── SUPPLIED DATA ──

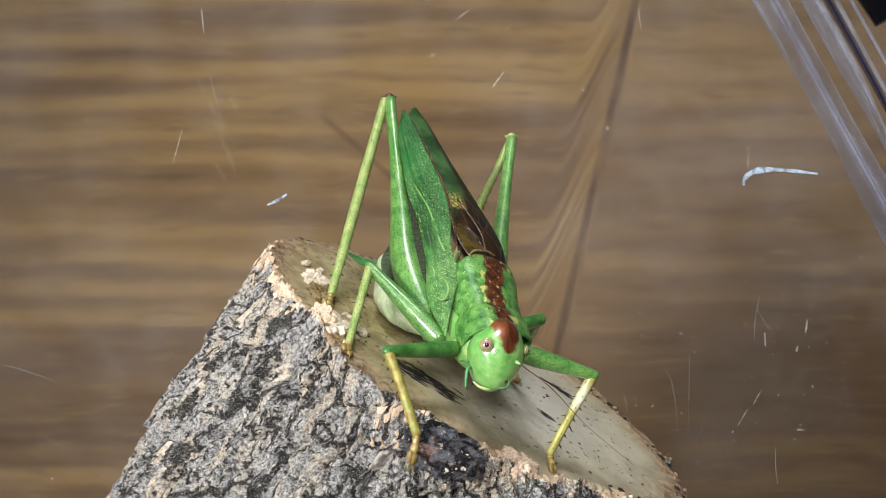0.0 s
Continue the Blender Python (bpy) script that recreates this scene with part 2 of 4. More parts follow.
def cut_wood_material():
    n = Nodes("grey sawn end wood")
    base = n.mix(n.step(n.noise(120, 4, 0.6), 0.35, 0.65), (0.46, 0.45, 0.38), (0.58, 0.57, 0.49))
    base = n.mix(n.math("MULTIPLY", n.noise(900, 5, 0.7, n.stretch(1.0, 0.15, 1.0)), 0.38), base, (0.46, 0.43, 0.34))
    x, y, z = n.axes()
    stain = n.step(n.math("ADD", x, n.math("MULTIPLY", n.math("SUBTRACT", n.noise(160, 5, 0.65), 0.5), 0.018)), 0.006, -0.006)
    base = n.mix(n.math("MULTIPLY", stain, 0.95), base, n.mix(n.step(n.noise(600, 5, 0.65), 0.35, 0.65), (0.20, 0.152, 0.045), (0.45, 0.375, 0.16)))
    du = n.math("SUBTRACT", n.math("MULTIPLY", n.math("SUBTRACT", x, 0.00283), 0.853), n.math("MULTIPLY", n.math("SUBTRACT", z, 0.04783), 0.522))
    dv = n.math("ADD", n.math("ADD", n.math("MULTIPLY", n.math("SUBTRACT", x, 0.00283), -0.1526), n.math("MULTIPLY", y, -0.9563)), n.math("MULTIPLY", n.math("SUBTRACT", z, 0.04783), -0.2494))
    ring = n.math("SQRT", n.math("ADD", n.math("POWER", n.math("MULTIPLY", n.math("SUBTRACT", du, 0.0003), 43.1), 2.0), n.math("POWER", n.math("MULTIPLY", n.math("ADD", dv, 0.0024), 64.9), 2.0)))
    ring = n.math("ADD", ring, n.math("MULTIPLY", n.math("SUBTRACT", n.noise(300, 5, 0.65), 0.5), 0.35))
    base = n.mix(n.step(ring, 0.30, 0.85, 0.0, 0.55), base, n.mix(n.step(n.noise(260, 5, 0.65), 0.35, 0.65), (0.24, 0.20, 0.10), (0.46, 0.41, 0.25)))
    damp = n.math("MULTIPLY", n.step(ring, 0.54, 0.80), n.step(dv, 0.0, 0.006))
    base = n.mix(n.math("MULTIPLY", damp, 0.35), base, n.mix(n.noise(800, 4), (0.16, 0.11, 0.045), (0.34, 0.27, 0.15)))
    base = n.mix(n.math("MULTIPLY", n.step(n.noise(1500, 4, 0.65), 0.60, 0.68), n.step(n.noise(140, 3), 0.40, 0.62, 0.15, 0.9)), base, (0.16, 0.13, 0.09))
    edge = n.math("MULTIPLY", n.step(ring, 0.76, 0.98, 0.0, 0.85), n.step(n.noise(500, 4, 0.65), 0.30, 0.55, 0.45, 1.0))
    base = n.mix(edge, base, n.mix(n.step(n.noise(900, 5, 0.7), 0.38, 0.62), (0.22, 0.145, 0.075), (0.48, 0.36, 0.22)))
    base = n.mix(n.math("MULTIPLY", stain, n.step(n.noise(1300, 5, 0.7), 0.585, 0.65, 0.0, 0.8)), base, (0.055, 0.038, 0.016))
    n.bump(n.noise(1500, 5, 0.7), 0.5, 0.0003)
    return n.set(base, 0.75)


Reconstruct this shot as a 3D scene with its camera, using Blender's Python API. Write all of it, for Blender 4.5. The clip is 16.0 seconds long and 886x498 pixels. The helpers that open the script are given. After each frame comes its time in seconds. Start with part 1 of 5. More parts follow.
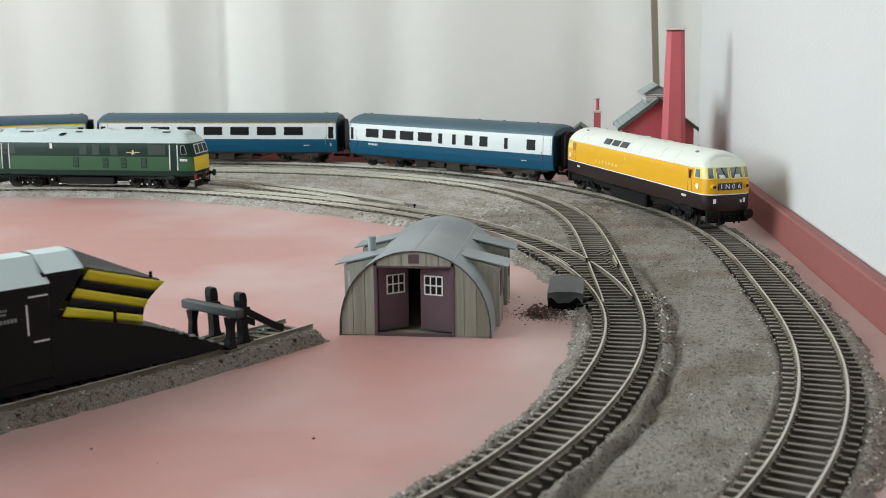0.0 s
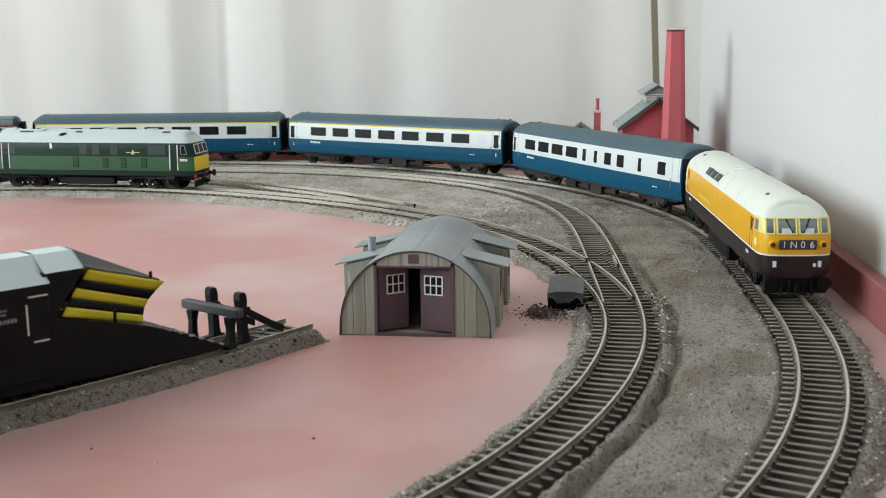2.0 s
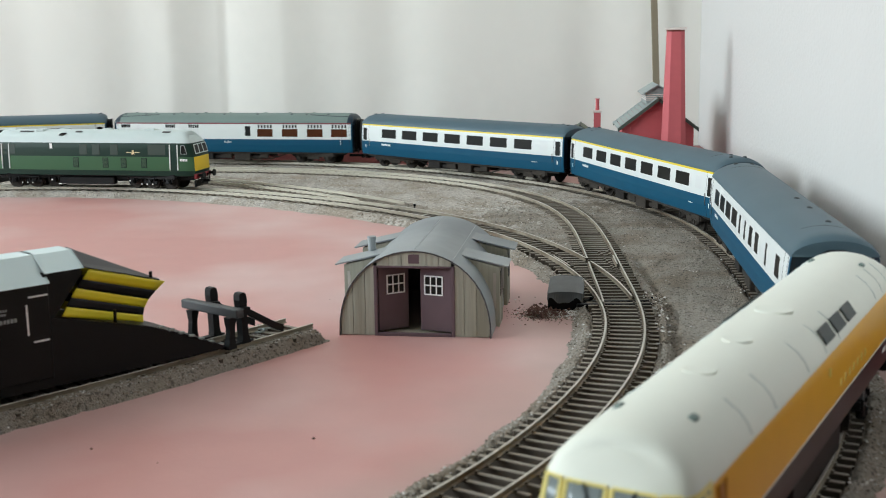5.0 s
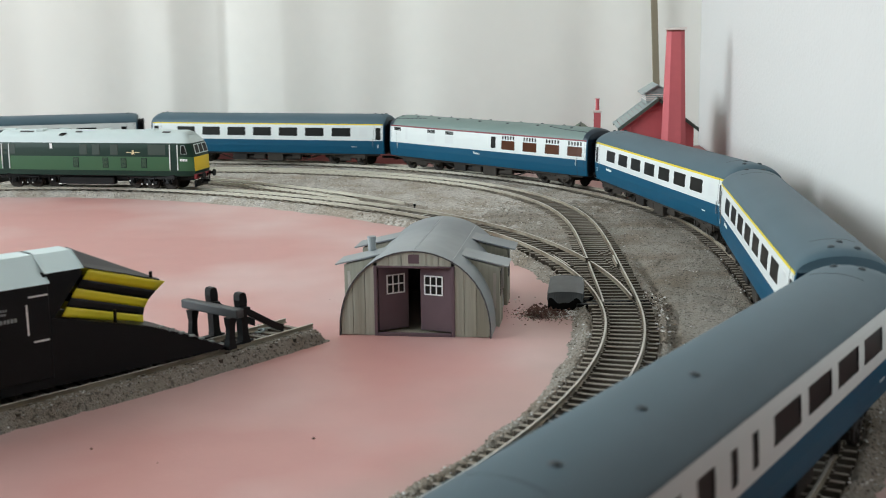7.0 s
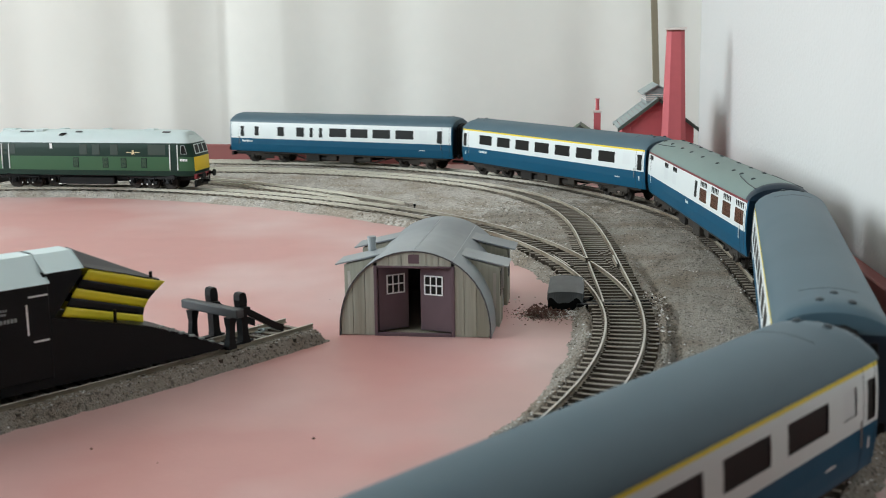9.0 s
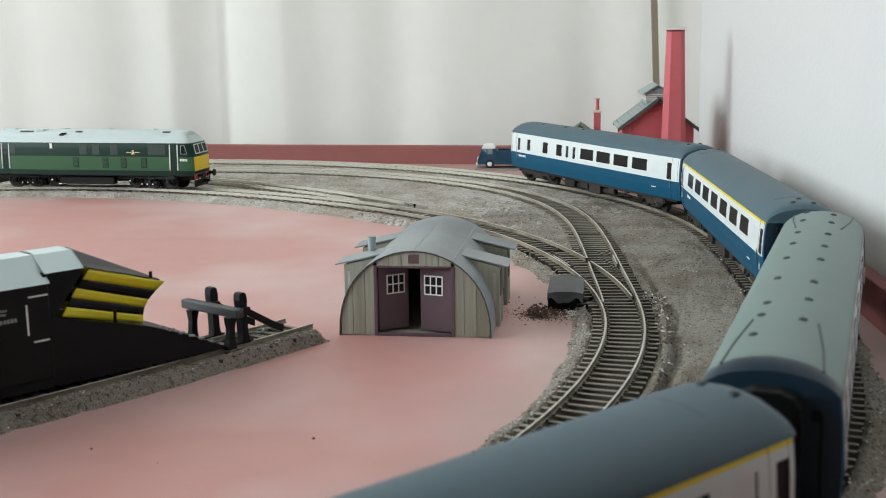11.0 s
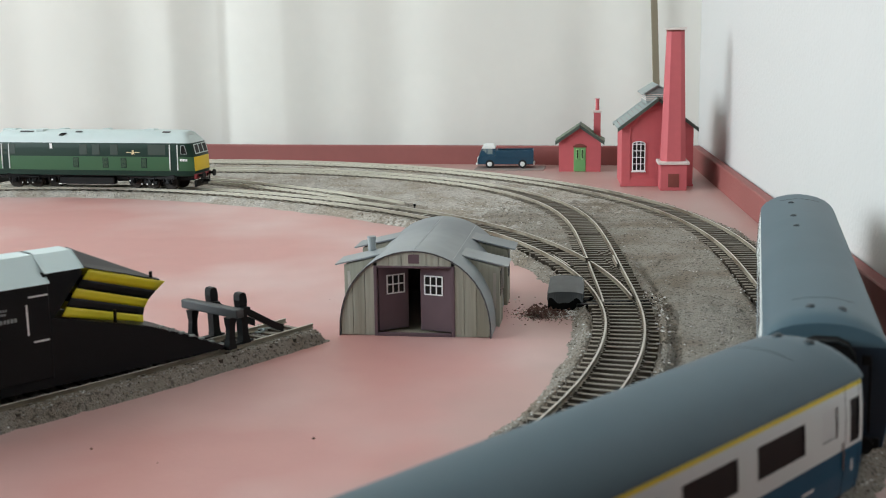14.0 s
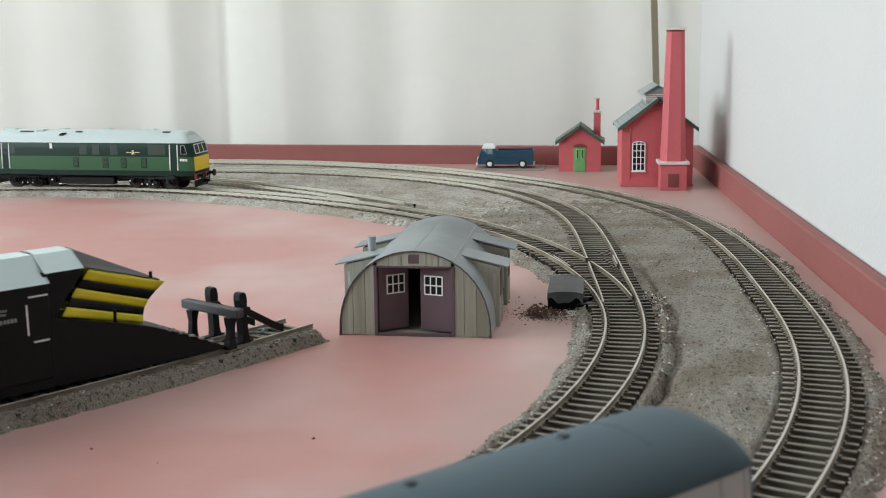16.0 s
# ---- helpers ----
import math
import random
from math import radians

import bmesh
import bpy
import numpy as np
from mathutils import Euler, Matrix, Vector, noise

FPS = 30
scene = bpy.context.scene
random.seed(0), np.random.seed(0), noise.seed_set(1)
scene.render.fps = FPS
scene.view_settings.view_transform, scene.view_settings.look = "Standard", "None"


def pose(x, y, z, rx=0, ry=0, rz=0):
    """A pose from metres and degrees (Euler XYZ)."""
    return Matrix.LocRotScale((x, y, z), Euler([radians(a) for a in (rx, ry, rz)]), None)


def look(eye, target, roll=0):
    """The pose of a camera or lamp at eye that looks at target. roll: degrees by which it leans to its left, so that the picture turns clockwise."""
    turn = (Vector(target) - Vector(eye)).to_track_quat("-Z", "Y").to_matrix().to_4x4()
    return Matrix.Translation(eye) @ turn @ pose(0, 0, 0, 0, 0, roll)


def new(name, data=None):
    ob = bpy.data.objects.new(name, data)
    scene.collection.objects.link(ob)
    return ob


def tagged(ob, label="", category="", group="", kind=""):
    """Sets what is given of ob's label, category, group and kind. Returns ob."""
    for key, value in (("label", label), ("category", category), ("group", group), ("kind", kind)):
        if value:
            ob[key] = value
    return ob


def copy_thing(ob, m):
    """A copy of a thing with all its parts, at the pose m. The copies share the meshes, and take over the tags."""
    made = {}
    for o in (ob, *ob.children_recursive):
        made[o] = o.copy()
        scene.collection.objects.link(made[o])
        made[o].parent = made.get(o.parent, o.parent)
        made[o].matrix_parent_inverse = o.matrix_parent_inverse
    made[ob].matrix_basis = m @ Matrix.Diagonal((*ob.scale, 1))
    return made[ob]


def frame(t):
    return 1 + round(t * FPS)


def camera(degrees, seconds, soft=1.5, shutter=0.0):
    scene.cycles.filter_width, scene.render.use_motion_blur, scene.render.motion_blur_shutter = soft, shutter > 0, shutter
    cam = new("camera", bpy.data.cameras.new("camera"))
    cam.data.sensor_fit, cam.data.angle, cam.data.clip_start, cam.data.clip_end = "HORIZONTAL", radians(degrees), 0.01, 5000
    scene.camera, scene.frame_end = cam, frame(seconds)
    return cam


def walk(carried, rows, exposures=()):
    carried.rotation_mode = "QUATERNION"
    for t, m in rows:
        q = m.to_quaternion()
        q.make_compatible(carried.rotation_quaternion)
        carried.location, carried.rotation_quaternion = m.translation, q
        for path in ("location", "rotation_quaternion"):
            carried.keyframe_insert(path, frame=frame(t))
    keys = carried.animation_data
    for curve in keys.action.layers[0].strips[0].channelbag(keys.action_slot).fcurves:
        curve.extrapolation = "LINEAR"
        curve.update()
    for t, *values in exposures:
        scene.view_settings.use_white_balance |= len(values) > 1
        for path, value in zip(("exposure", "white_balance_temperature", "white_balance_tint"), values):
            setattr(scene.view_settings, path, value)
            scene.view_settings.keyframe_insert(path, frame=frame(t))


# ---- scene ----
cam = camera(41.6, 16.0, soft=0.55, shutter=0.25)
cam.data.dof.use_dof, cam.data.dof.focus_distance, cam.data.dof.aperture_fstop = True, 0.75, 32.0
RAIL = 0.0075            # rail top over the painted board
EYE = pose(0, 0, 0.1391, 79.367, 0, 0) @ pose(0, 0, 0, 0, 0, -0.789)
walk(cam, [(0.0, EYE), (16.0, EYE)], exposures=[(0.0, 0.0), (16.0, 0.0)])

# ---- light: daylight from a wide window in the west wall ----
world = bpy.data.worlds.new("sky")
scene.world = world
world.use_nodes = True
wn = world.node_tree
sky = wn.nodes.new("ShaderNodeTexSky")
sky.sky_type, sky.sun_disc, sky.sun_elevation, sky.sun_rotation = "NISHITA", False, radians(35), radians(200)
wn.nodes["Background"].inputs["Strength"].default_value = 0.12
wn.links.new(sky.outputs[0], wn.nodes["Background"].inputs["Color"])


def window_light(name, eye, target, w, h, watts, colour):
    lamp = bpy.data.lights.new(name, "AREA")
    lamp.shape, lamp.size, lamp.size_y, lamp.energy, lamp.color = "RECTANGLE", w, h, watts, colour
    ob = new(name, lamp)
    ob.matrix_world = look(eye, target)
    return ob


window_light("window_daylight", (-2.55, 0.05, 0.95), (0, 0.15, 0.85), 2.3, 1.2, 88, (0.85, 0.962, 1.0))


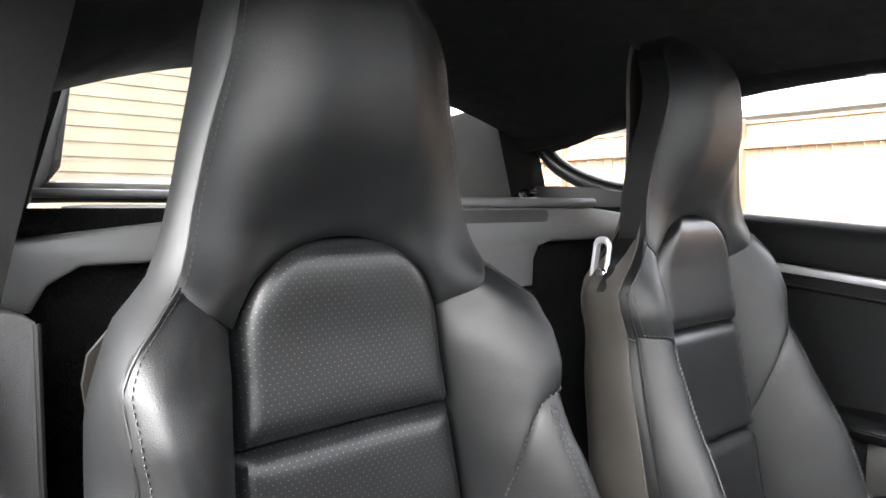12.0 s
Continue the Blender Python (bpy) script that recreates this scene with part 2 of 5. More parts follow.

───

DO THIS => For each line above that contains the word "over", copy that line.

CORRECT RESULT =>
    """A copy of a thing with all its parts, at the pose m. The copies share the meshes, and take over the tags."""
RAIL = 0.0075            # rail top over the painted board